I've presented my wisdom, I mean, opinion to everyone from the folks at Transportation Alternatives (of which I'm a member) to City Hall.  The response is almost always the same: "You're right. But how could it be enforced?"

So, we have to contend with "rocket" scooters, e-bikes with boosters, and hand-throttle e-bikes in bike lanes that are six feet wide--for bike traffic in both directions.  Or, in some places, we and pedestrians are "protected" by wrongheaded regulations.

The new year will begin with such a policy for folks who cross the Golden Gate Bridge.  Starting on 1 January, there will be a one-size-fits-all 15 MPH speed limit in the bike/pedestrian lane.  Currently, bridge-crossers are "advised" to remain within that limit.


Photo by Sherry LaVars, for the Marin Independent Journal



While I understand the concerns of pedestrians (having walked across a number of bridges, including the Triborough/RFK and Queensborough/59th Street, in bike-ped lanes), I can also say that most cyclists who are going more than 15 MPH have a commensurate level of handling skills.  The same cannot be said, I believe, for folks riding e-bikes and motorized bikes and scooters at 25 or 30 MPH.  Plus, a motorized bike (which, as often as not, is really just a scaled-down motorcycle) can inflict more serious injury or damage than a pedaled bicycle at any given speed.

My hope is that Churchill will be proven right and whoever came up with the new Golden Gate Bridge regulation will realize the error of it and come up with something more sensible--like, say, banning anything with a motor from the pedestrian/bike lane. 

22 August 2018

Not The Way Across!

I have pedaled through lanes of traffic with motorized vehicles practically against my shoulders.  I have also ridden through hairpin turns with nothing where a gust at my side, a rock against my tire could have sent me tumbling a few hundred meters down.

Still, there are some places I would never, ever ride.  Among them are the vehicle lanes of most bridges, especially if they are long, high bridges--like the San Francisco-Oakland Bay Bridge:




I recall reading, some time ago, that more people have committed suicide on the nearby Golden Gate Bridge than anyplace else in the world.  (It seems that Nanjing Yangtze River Bridge in China has "overtaken" the Golden Gate in that category.)  One can only wonder if the woman in the video was trying to end her life on the Bay's "other" bridge.

31 August 2013

Across The Bay

One of my more memorable one-day bike rides took me across the Golden Gate Bridge.

From Cyclelicio.us


Although, if I recall correctly, there is an ample guard rail on the side of the bike lane, I don't recommend the ride (or, for that matter, a walk across the bridge) to agoraphobics. The span itself is about 2.7 km long, and in the middle of it, you can see only the water beneath and on either side of you, and distant land in front of you.  

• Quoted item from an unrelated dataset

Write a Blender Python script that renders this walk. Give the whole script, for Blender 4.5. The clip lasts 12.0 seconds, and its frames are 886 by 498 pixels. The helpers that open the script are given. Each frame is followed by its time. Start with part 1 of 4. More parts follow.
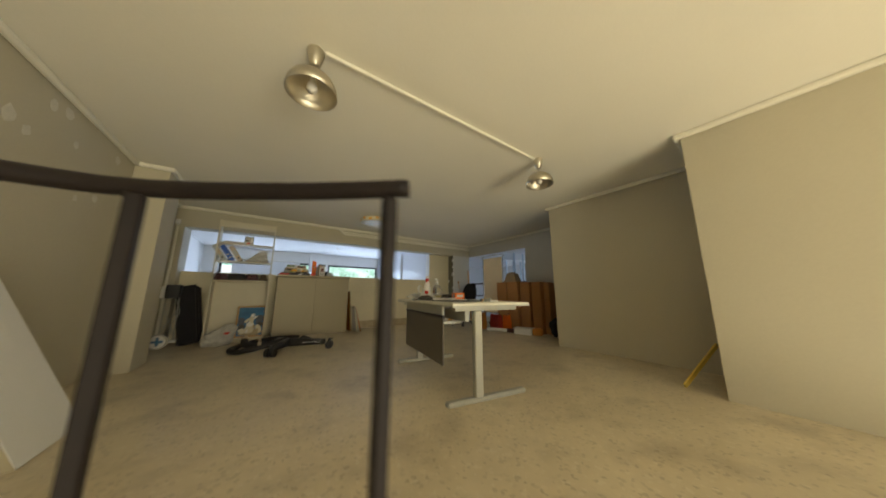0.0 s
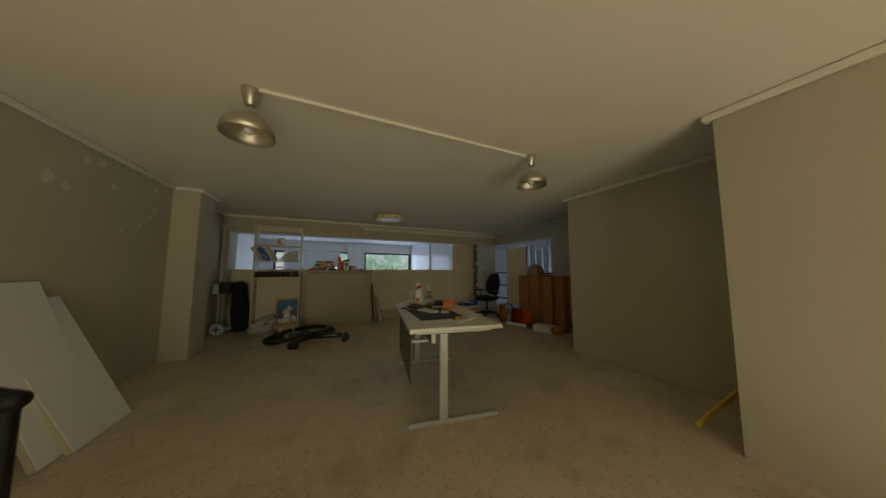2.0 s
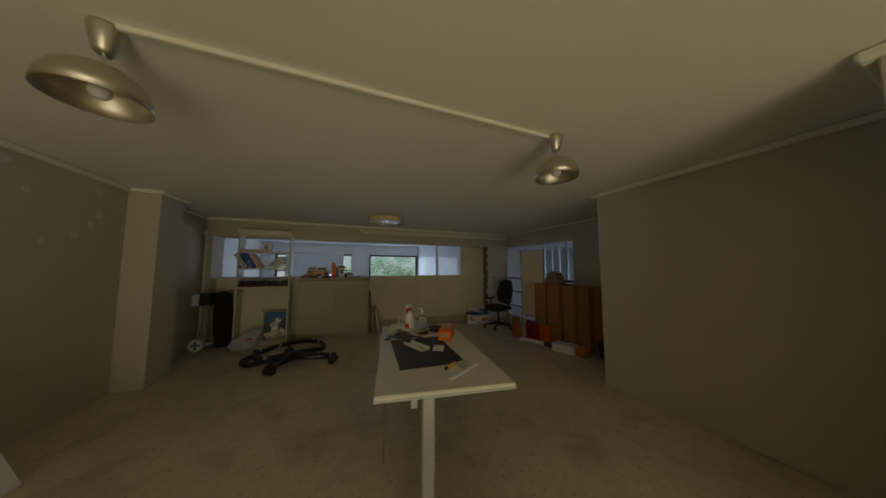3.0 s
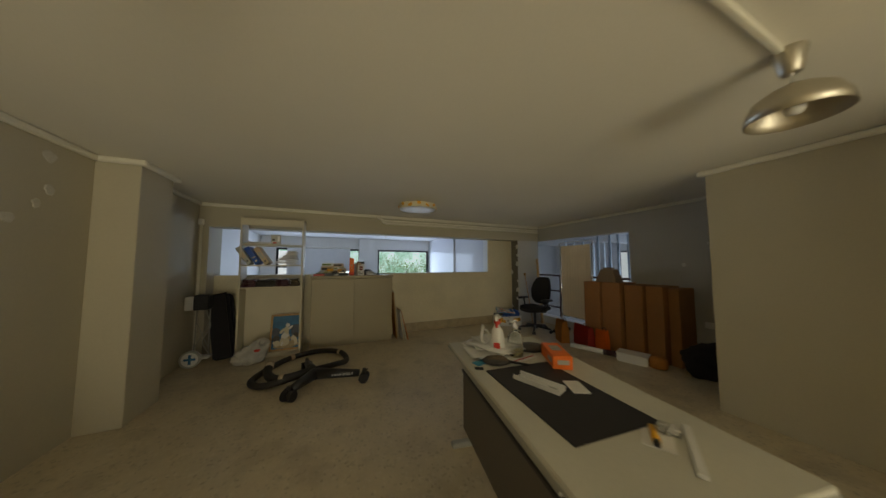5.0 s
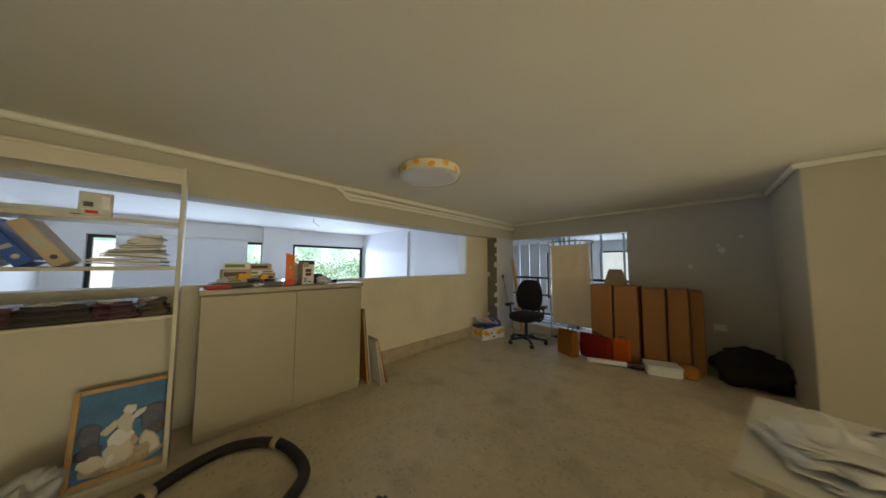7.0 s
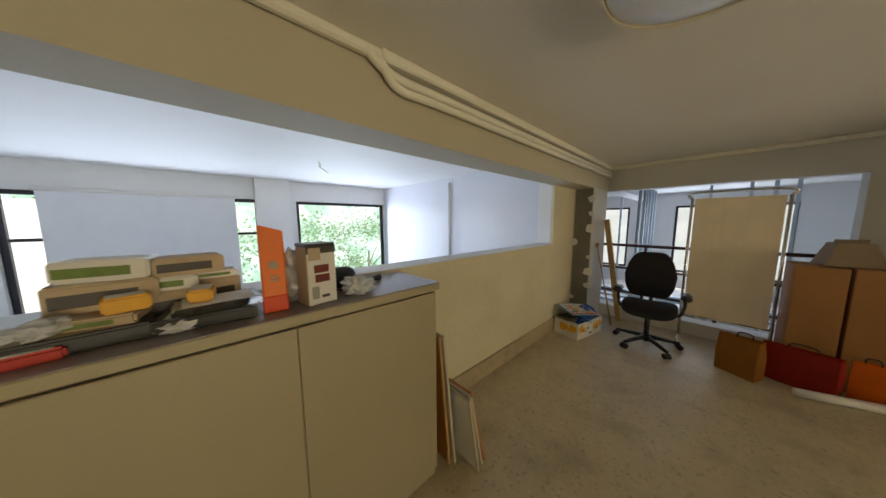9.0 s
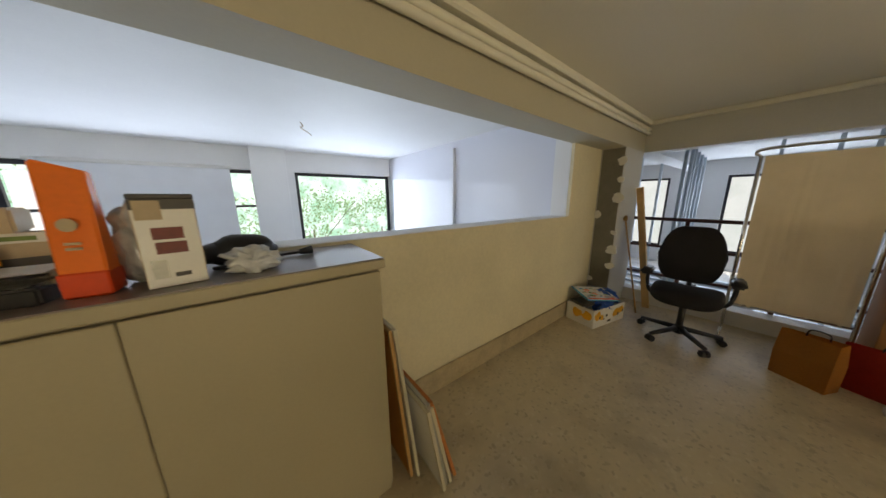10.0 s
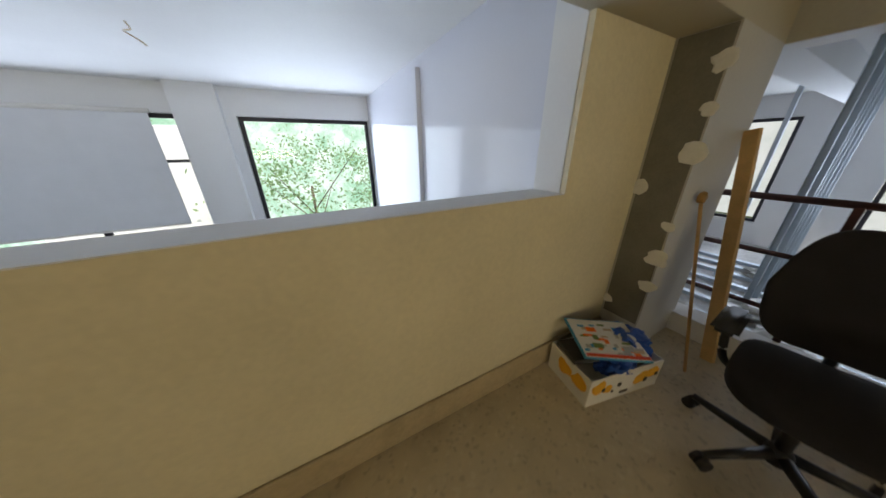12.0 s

I haven't crossed the span in a long time.  But the memory of my ride was still fresh on 17 October 1989, when the Loma Prieta earthquake struck California.  If you were watching the World Series between the Oakland Athletics and San Francisco Giants--the two Major League Baseball teams on either side of the Bay--you saw the quake strike as the two teams were warming up for a game scheduled that day.   

If you weren't paying attention to fall baseball, you saw later images of the quake, including those of the San Francsico-Oakland Bay Bridge, on which a portion of the upper deck collapsed.  The bridge later reopened, but questions were raised.

Thankfully, the Golden Gate Bridge wasn't damaged.  Still, I couldn't help but to visualize myself on it at the moment of the quake. I've been on drawbridges when they opened; I knew that the vibrations from an earthquake would be many orders of magnitude stronger than anything I experienced.  And, of course, had the quake moved in a slightly different direction, a part of the Golden Gate could have fallen out.

I recalled my ride, the day of the 'quake and my reaction when I saw an announcement someone sent me.  The eastern span of the new Bay Bridge will open on Tuesday, the day after Labor Day, at 5 am.  The adjacent bike lane will open at the same time. The eastern span of the old bridge will be torn down as the western span of the new bridge is completed.

East Span of new San Francisco-Oakland Bay Bridge


I want to bike the Golden Gate again some day. And I'd like to cycle the new Bay Bridge to compare the rides--and, of course, the views.  

(I must say, I feel kind of sorry for both the old and new Bay Bridges.  The new structure looks like it will be lovely, and the old one wasn't bad. But they both have to compete aesthetically with the Golden Gate.  That's not a fair fight for any bridge!)